"I HAVE ALWAYS IMAGINED THAT PARADISE WILL BE A KIND OF LIBRARY. "

Jorge Luis Borges

Sunday, August 21, 2011

“KILLING FLOOR”  By Lee Child
      The First Jack Reacher Novel

Killing Floor (Jack Reacher Series #1)2011 Book Review #92

          Publishers Weekly Review

Although the tale is built around a coincidence as big as the author's talent, beautifully detailed action scenes and fascinating story about currency and counterfeiting enliven this taut and tough-minded first novel by British TV writer Child.

Out of sheer restlessness and ruthlessness, 36-year-old ex-military policeman Jack Reacher persuades a Greyhound bus driver to make an unscheduled stop in Margrave, the small Georgia town where Reacher's brother, a U.S. Treasury official, just happens to have been murdered a few hours earlier. Reacher doesn't know about his brother's death or suspect his presence in the town.

Indeed, when he's arrested in a local diner for being a conspicuously mysterious stranger, Reacher tells the detective who interviews him that he dropped off the bus to investigate the death of Blind Blake, a guitar player murdered in Margrave 60 years ago.

Downsized out of the military, Reacher has cutting-edge investigative and killing skills that come in handy the moment he learns of his brother's murder. This combination of events is so unbelievably convenient that it almost overwhelms the book's solid writing. The reader expects the other shoe to drop…for Reacher to be revealed as an undercover agent, or some such; but it never does.
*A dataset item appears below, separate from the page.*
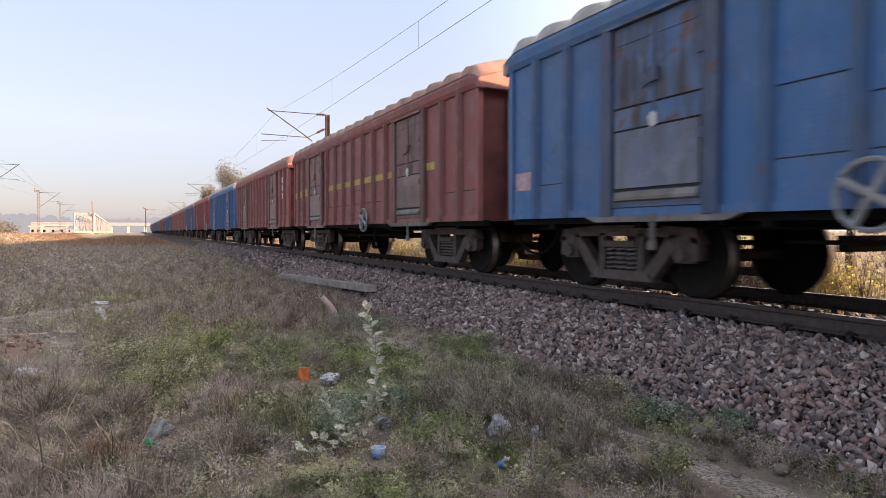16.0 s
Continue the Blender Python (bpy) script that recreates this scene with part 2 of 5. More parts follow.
# ---- mesh helpers ----
class M:
    """Gathers faces of one mesh."""

    def __init__(self):
        self.v, self.f, self.s = [], [], []

    def add(self, vs, fs, slot=0):
        o = len(self.v)
        self.v += [tuple(p) for p in vs]
        self.f += [tuple(i + o for i in f) for f in fs]
        self.s += [slot] * len(fs)
        return self

    def box(self, x0, x1, y0, y1, z0, z1, slot=0, bevel=0.0, turn=None):
        """A box; bevel takes its upright edges off."""
        b = bevel
        ring = [(x0 + b, y0), (x1 - b, y0), (x1, y0 + b), (x1, y1 - b), (x1 - b, y1), (x0 + b, y1), (x0, y1 - b), (x0, y0 + b)] if b else \
            [(x0, y0), (x1, y0), (x1, y1), (x0, y1)]
        return self.prism(ring, z0, z1, slot, turn)

    def prism(self, ring, z0, z1, slot=0, turn=None):
        n = len(ring)
        vs = [(x, y, z0) for x, y in ring] + [(x, y, z1) for x, y in ring]
        if turn is not None:
            vs = [turn @ Vector(p) for p in vs]
        fs = [tuple(range(n))[::-1], tuple(range(n, 2 * n))] + [(i, (i + 1) % n, n + (i + 1) % n, n + i) for i in range(n)]
        return self.add(vs, fs, slot)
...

Otherwise, Child writes with a hand as strong and steady as steel. Margrave is a wonderful creation, a seemingly picture- perfect community under the care of a mysterious foundation where the streets are always swept and the people who run the tiny local businesses get grants of $1000 a week to stay open.

Two scenes of brutal violence in a nearby prison are rendered with exquisite precision, as is a stalking murder inside the baggage area of the Atlanta airport, and the vast counterfeiting conspiracy that Reacher's brother was probing is wholly credible.

My Thoughts:  I agree with the review.  A lot of coincidence here, but I love Reacher’s character and since this was the first of that series, I’ll go with it!